EXERCISE PROMPT => Give back the exact lines spanning from the line with "# ---- helpers" to the line with "what is given", with both of those lines included and no others.
·····
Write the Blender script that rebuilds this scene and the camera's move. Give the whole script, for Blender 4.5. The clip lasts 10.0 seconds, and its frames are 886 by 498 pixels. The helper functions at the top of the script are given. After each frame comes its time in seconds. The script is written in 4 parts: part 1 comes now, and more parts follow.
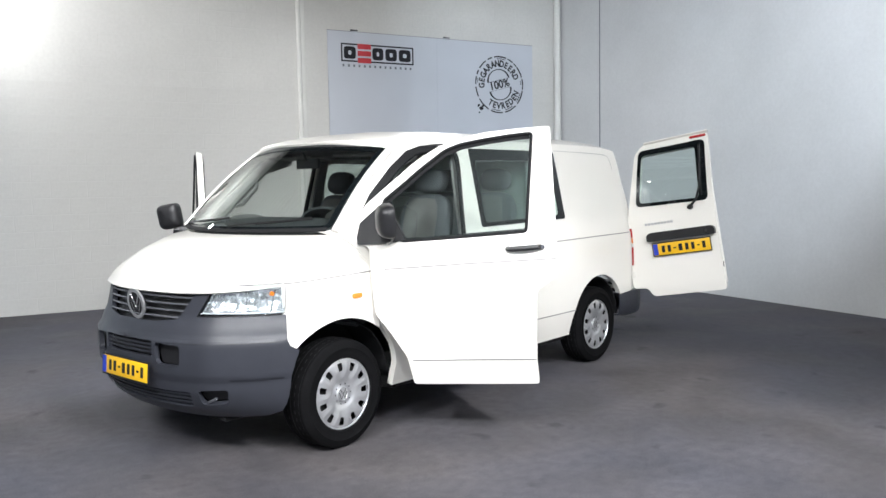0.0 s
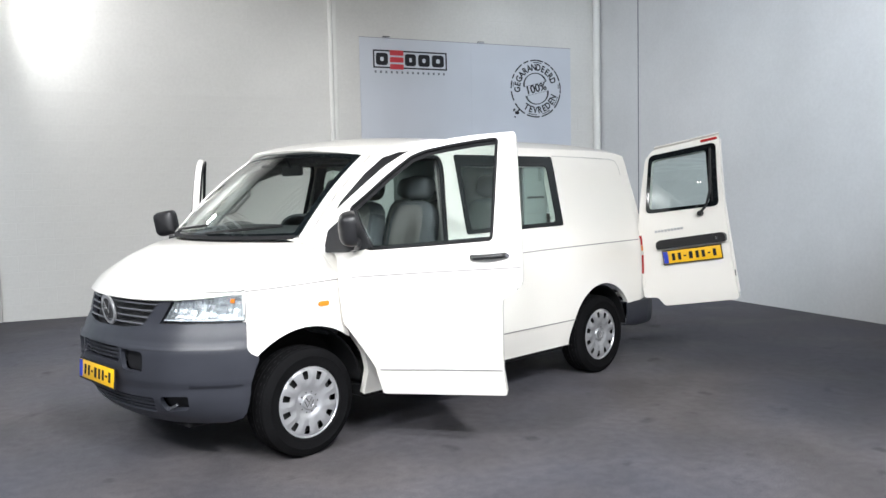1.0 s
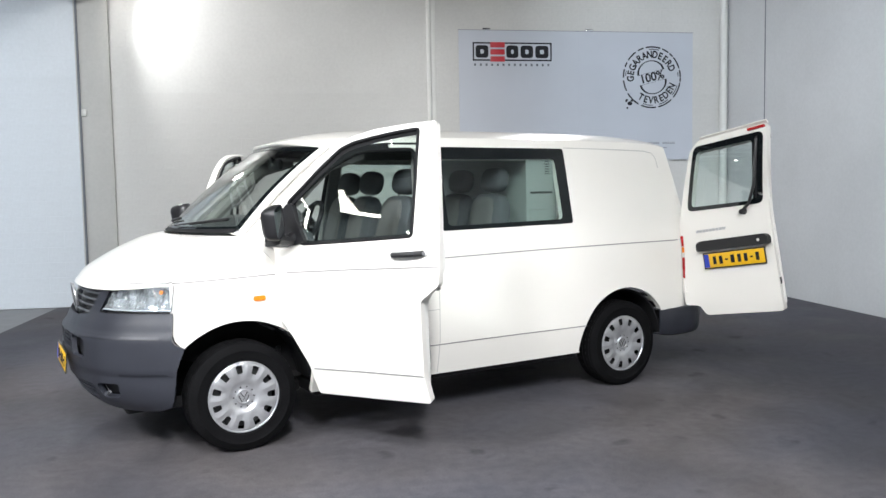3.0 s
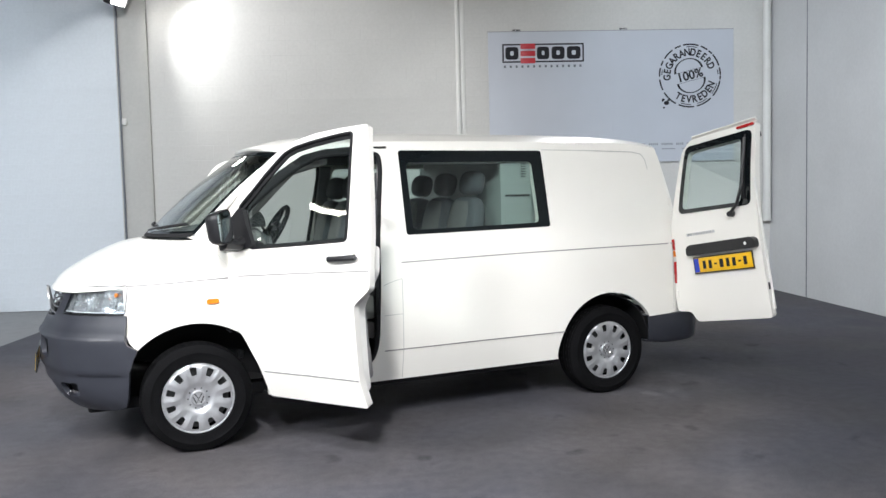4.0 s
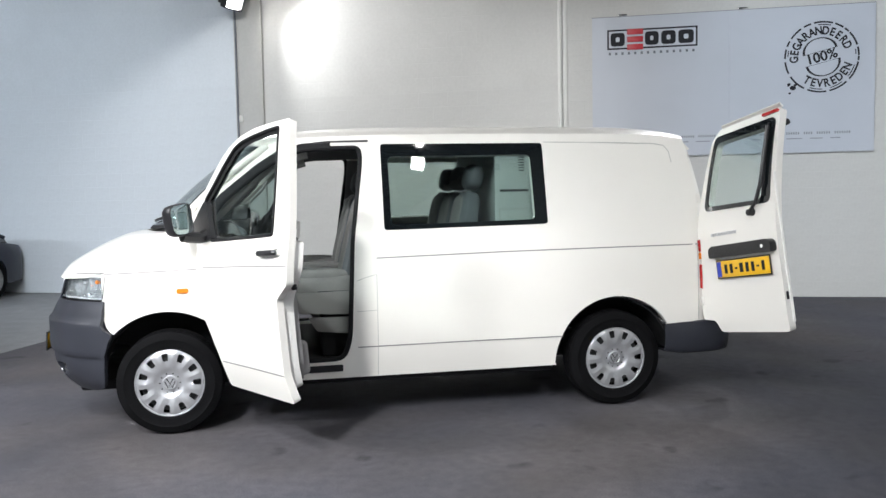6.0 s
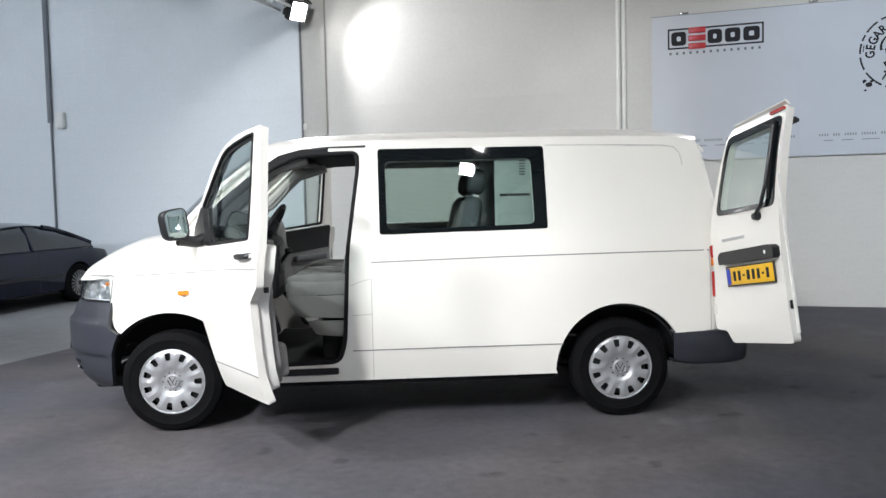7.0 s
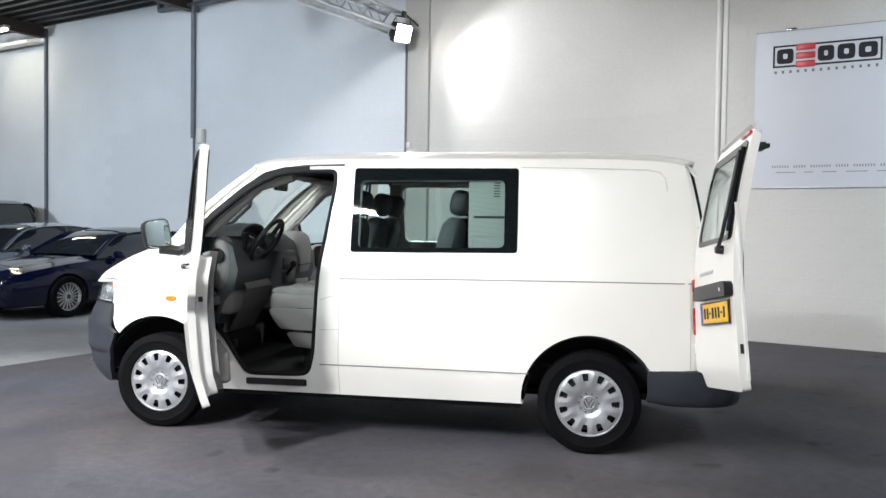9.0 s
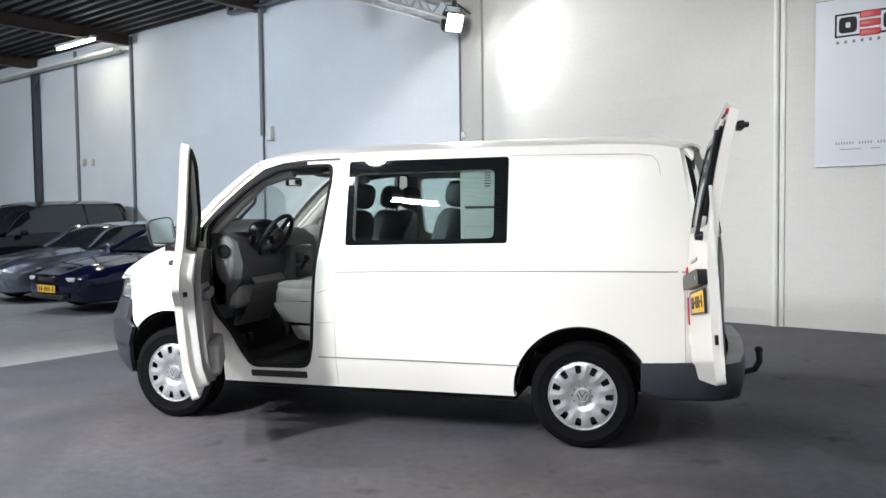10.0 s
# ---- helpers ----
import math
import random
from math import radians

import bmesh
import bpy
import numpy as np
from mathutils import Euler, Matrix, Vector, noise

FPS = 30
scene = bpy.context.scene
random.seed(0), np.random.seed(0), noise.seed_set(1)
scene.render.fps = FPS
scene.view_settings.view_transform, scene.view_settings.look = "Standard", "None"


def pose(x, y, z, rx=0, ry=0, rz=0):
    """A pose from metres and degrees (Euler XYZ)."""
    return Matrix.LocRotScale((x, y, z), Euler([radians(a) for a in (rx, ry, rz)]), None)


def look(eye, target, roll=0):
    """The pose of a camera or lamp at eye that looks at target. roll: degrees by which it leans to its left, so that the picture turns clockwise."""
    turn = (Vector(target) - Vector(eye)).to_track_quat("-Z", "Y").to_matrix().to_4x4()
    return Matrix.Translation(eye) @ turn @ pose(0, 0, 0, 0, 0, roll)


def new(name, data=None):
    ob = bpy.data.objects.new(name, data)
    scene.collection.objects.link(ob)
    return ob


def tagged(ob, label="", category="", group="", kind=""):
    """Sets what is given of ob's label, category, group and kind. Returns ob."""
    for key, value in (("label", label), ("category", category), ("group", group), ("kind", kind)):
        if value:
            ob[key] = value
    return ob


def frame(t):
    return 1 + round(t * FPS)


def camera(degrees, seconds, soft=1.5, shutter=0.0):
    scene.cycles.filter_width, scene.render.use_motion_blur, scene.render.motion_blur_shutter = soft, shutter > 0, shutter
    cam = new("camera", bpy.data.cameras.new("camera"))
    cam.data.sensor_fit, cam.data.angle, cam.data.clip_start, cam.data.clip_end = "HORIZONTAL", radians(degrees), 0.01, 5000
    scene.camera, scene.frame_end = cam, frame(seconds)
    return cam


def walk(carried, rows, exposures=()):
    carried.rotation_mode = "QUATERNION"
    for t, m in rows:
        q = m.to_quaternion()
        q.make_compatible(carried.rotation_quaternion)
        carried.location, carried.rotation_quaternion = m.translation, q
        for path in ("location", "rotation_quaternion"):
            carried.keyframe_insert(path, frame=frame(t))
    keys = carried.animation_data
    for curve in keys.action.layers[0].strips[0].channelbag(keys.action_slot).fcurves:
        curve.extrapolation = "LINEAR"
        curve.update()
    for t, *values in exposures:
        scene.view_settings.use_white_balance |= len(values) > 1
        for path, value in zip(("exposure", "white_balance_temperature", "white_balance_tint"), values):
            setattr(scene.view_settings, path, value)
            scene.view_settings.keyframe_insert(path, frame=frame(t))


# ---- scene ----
# ---------- camera ----------
cam = camera(57.4, 10.0)
PATH = [
    (0, (-3.245, -4.518, 1.578), (-1.735, -3.216, 1.422), -1.0),
    (0.5, (-3.019, -4.707, 1.577), (-1.555, -3.353, 1.422), -0.7),
    (1, (-2.744, -4.929, 1.58), (-1.358, -3.495, 1.439), -1.2),
    (1.5, (-2.447, -5.124, 1.569), (-1.166, -3.595, 1.425), -1.0),
    (2, (-2.111, -5.335, 1.563), (-0.935, -3.723, 1.416), -1.1),
    (2.5, (-1.73, -5.531, 1.556), (-0.663, -3.845, 1.42), -1.3),
    (2.7, (-1.568, -5.573, 1.535), (-0.529, -3.870, 1.398), -1.2),
    (3.8, (-0.745, -5.901, 1.542), (0.106, -4.097, 1.407), -1.1),
    (4, (-0.598, -5.969, 1.518), (0.213, -4.146, 1.391), -1.4),
    (4.5, (-0.246, -6.072, 1.517), (0.429, -4.194, 1.387), -1.4),
    (5, (0.142, -6.168, 1.508), (0.776, -4.276, 1.373), -1.3),
    (5.5, (0.481, -6.228, 1.502), (0.939, -4.285, 1.378), -1.3),
    (5.7, (0.621, -6.222, 1.502), (1.039, -4.271, 1.363), -1.2),
    (6.8, (1.410, -6.276, 1.485), (1.546, -4.284, 1.370), -1.1),
    (7, (1.568, -6.284, 1.475), (1.659, -4.289, 1.361), -1.3),
    (7.5, (1.916, -6.269, 1.478), (1.898, -4.272, 1.364), -0.8),
    (8, (2.283, -6.229, 1.472), (2.201, -4.235, 1.349), -0.8),
    (8.5, (2.65, -6.192, 1.48), (2.44, -4.207, 1.364), -1.3),
    (9, (3.003, -6.155, 1.482), (2.64, -4.19, 1.416), 0.8),
    (9.5, (3.352, -6.044, 1.487), (2.895, -4.099, 1.392), -0.1),
    (10, (3.712, -5.936, 1.499), (3.102, -4.034, 1.405), -0.7),
]
EXPOSURES = [(0, 0.27), (2.5, 0.2), (5, 0.15), (7.5, 0.14), (8.5, 0.26), (9, 0.38), (10, 0.46)]
walk(cam, [(t, look(eye, target, roll)) for t, eye, target, roll in PATH], EXPOSURES)

# the hall stands turned against the van, whose length is the x axis
ROOM = pose(0, 0, 0, 0, 0, -21.0)


def room(x, y, z):
    return ROOM @ Vector((x, y, z))


# ---------- light ----------
world = bpy.data.worlds.new("world")
scene.world = world
world.use_nodes = True
world.node_tree.nodes["Background"].inputs["Color"].default_value = (0.75, 0.85, 1.0, 1)
world.node_tree.nodes["Background"].inputs["Strength"].default_value = 0.02


def spot(name, eye, target, watts, degrees, blend, radius, colour):
    data = bpy.data.lights.new(name, "SPOT")
    data.energy, data.spot_size, data.spot_blend = watts, radians(degrees), blend
    data.shadow_soft_size, data.color = radius, colour
    ob = new(name, data)
    ob.matrix_world = look(room(*eye), room(*target))
    return ob


WARM, COOL, NEUTRAL = (1.0, 0.95, 0.86), (0.80, 0.89, 1.0), (0.97, 0.98, 1.0)
# floodlights round the stand, seen and added: eye, aim, watts, cone, blend, radius, colour
FLOODS = [
    ((-2.2, 5.85, 4.41), (3.0, 3.6, 2.0), 250, 121, 0.40, 0.07, NEUTRAL),
    ((4.6, 5.5, 5.2), (0.2, -1.4, 0.2), 560, 52, 0.5, 0.07, NEUTRAL),
    ((-4.6, -4.6, 5.4), (-1.0, -2.2, 0.0), 1380, 70, 0.6, 0.35, NEUTRAL),
    ((-2.2, -6.8, 5.4), (-0.1, -2.8, 0.2), 1480, 60, 0.6, 0.30, NEUTRAL),
    ((1.2, -6.4, 5.4), (0.5, -2.8, 0.0), 1700, 66, 0.6, 0.18, NEUTRAL),
    ((0.7, -8.5, 5.4), (1.5, -1.7, 0.7), 1200, 50, 0.6, 0.08, NEUTRAL),
    ((4.0, -3.85, 3.75), (3.4, 0.2, 1.5), 190, 42, 0.7, 0.08, NEUTRAL),
    # from here on: unseen washers added to brighten walls, cabin and van side
    ((1.0, -1.0, 5.3), (5.2, 6.3, 1.1), 600, 62, 0.7, 0.30, NEUTRAL),
    ((1.6, -3.4, 5.3), (7.2, 2.9, 3.9), 2100, 62, 0.6, 0.30, COOL),
    ((-0.6, -1.6, 5.3), (-0.6, 6.3, 0.7), 1470, 76, 0.7, 0.30, NEUTRAL),
    ((5.0, -5.3, 5.55), (7.2, 1.0, 1.6), 760, 46, 0.7, 0.08, NEUTRAL),
    ((5.0, -5.3, 5.55), (0.4, -1.4, 0.3), 320, 54, 0.8, 0.08, NEUTRAL),
    ((-4.4, -1.4, 5.2), (-6.4, 6.3, 2.0), 1120, 80, 0.7, 0.20, COOL),
    ((-13.5, -6.0, 4.6), (-14.5, 6.3, 1.7), 2700, 110, 0.7, 0.20, COOL),
]
for eye, aim, watts, cone, blend, radius, colour in FLOODS:
    spot("flood", eye, aim, watts, cone, blend, radius, colour)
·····
ANSWER TO THE PROBLEM =>
# ---- helpers ----
import math
import random
from math import radians

import bmesh
import bpy
import numpy as np
from mathutils import Euler, Matrix, Vector, noise

FPS = 30
scene = bpy.context.scene
random.seed(0), np.random.seed(0), noise.seed_set(1)
scene.render.fps = FPS
scene.view_settings.view_transform, scene.view_settings.look = "Standard", "None"


def pose(x, y, z, rx=0, ry=0, rz=0):
    """A pose from metres and degrees (Euler XYZ)."""
    return Matrix.LocRotScale((x, y, z), Euler([radians(a) for a in (rx, ry, rz)]), None)


def look(eye, target, roll=0):
    """The pose of a camera or lamp at eye that looks at target. roll: degrees by which it leans to its left, so that the picture turns clockwise."""
    turn = (Vector(target) - Vector(eye)).to_track_quat("-Z", "Y").to_matrix().to_4x4()
    return Matrix.Translation(eye) @ turn @ pose(0, 0, 0, 0, 0, roll)


def new(name, data=None):
    ob = bpy.data.objects.new(name, data)
    scene.collection.objects.link(ob)
    return ob


def tagged(ob, label="", category="", group="", kind=""):
    """Sets what is given of ob's label, category, group and kind. Returns ob."""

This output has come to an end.